In striving for a short travel distance and quieter typing, Apple's butterfly design had flaws that sacrificed durability. User complaints flooded online forums — as well as Apple Genius Bars — about the butterfly keyboard's stuck or sticky keys, repeating characters, or keys that didn't work. In the 2018 MacBooks, the company added a membrane between the keys and the butterfly mechanism that helped to keep out dust and debris, which would gather under the keycaps and contribute to the problems. While this (along with an improved membrane in the 2019 models) improved the sticky-key problem to a degree, user complaints persisted.
In 2018, Apple attempted to put MacBook customers at ease by offering a repair program that covered MacBooks with butterfly keys for up to four years after retail purchase. Perhaps foreshadowing the end of the butterfly keyboard, Apple included in this program the MacBook models (dust membrane and all) the company had just announced.

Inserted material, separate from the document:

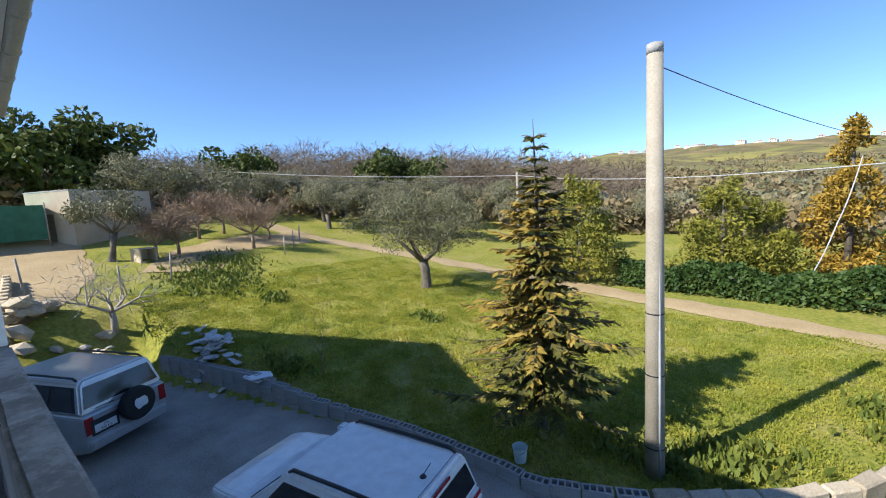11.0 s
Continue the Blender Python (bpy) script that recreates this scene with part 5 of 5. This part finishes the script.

That brings us back to 2019 when Apple debuted the Magic Keyboard built into the 16-inch MacBook Pro. Ditching the problematic butterfly mechanism, it switched to Apple's take on the classic scissor-switch design (virtually identical to the key mechanism in the standalone keyboard).
While the travel distance is a little thicker than that of the butterfly keyboard (from 0.7mm up to 1mm), the new MacBook keyboards are still thin enough to honor the sleek design that had inspired the initial shift to butterfly switches. It uses an "Apple-designed rubber dome that stores more potential energy for a responsive key press," along with glass-filled nylon joints for stability.
Apple completed its phaseout of the butterfly keys when it released an updated 13-inch MacBook Pro in the spring of 2020, replacing the last of the remaining butterfly products in Apple's lineup. Today, you will find the Magic Keyboard with a scissor-switch mechanism in every MacBook Apple sells.